Winters here in northern Virginia can be harsh. This wasn’t the worst winter we’ve experienced, but there were weeks of below freezing temps, and many days of cold rain, sleet and snow, not to mention the days we had wind storms with gusts up to 60 mph. What was he going to find to eat with snow all over the ground? And all variety of predators, from the 4 legged variety: foxes, bobcats, and bears; to the sky borne great horned owls and red tail hawks that can grab a peacock in his sleep, high on his arboreal perch.

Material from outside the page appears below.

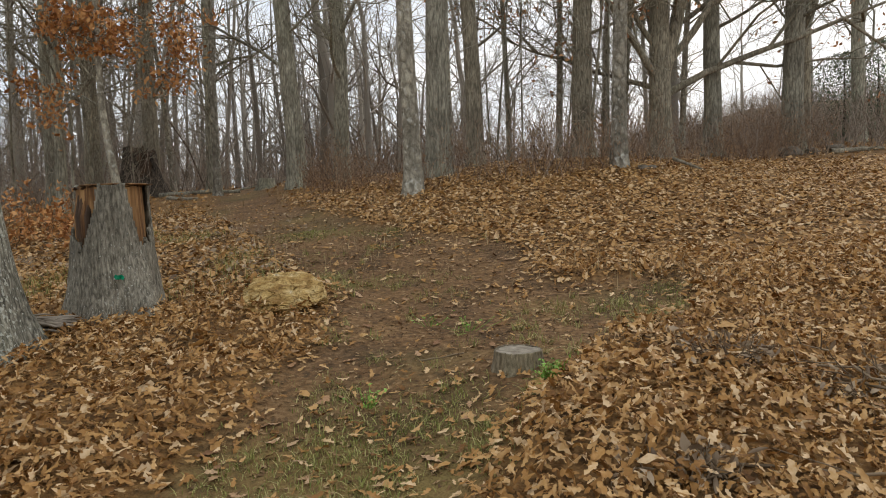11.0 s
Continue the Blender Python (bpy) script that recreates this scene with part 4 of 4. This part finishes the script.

After 2 months, and no sign of Farina, we decided to get a companion for our remaining peacock, Buckwheat. We thought he might be happier with a girlfriend, so we brought home a young hen, whom we named Darla. It was love at first sight.

Buckwheat and Darla

How could we have been more surprised when we saw Farina back at the ‘Pea Pod’ last week? He looks great. And he has a beautiful full tail. I might have thought it would look a bit rag tagly after being drug though the underbrush for months. But he has apparently eaten well. I wish I knew where all he’d been.

Farina-on-fence

But the funny thing is, he has taken up with the llamas. The paddock behind the barn is just across the drive from the aviary, so he can be close to the other peas, and socialize at the same time with his new llama buddies. Almost any time of the day, he will be seen sitting on the fence rail next to the barn, or down in the paddock with the llamas, strutting his stuff and showing off his tail.

displaying-for-llamas

The llamas were a bit curious to see him at first, but now they just walk around him to get to their hay nibbles.

Llamas ignore peacock

We hope that he decides to stay here permanently. Maybe having the girl close by in the pen will give him incentive to stick around. At least, we know that he is a survivalist if he does get the wanderlust again.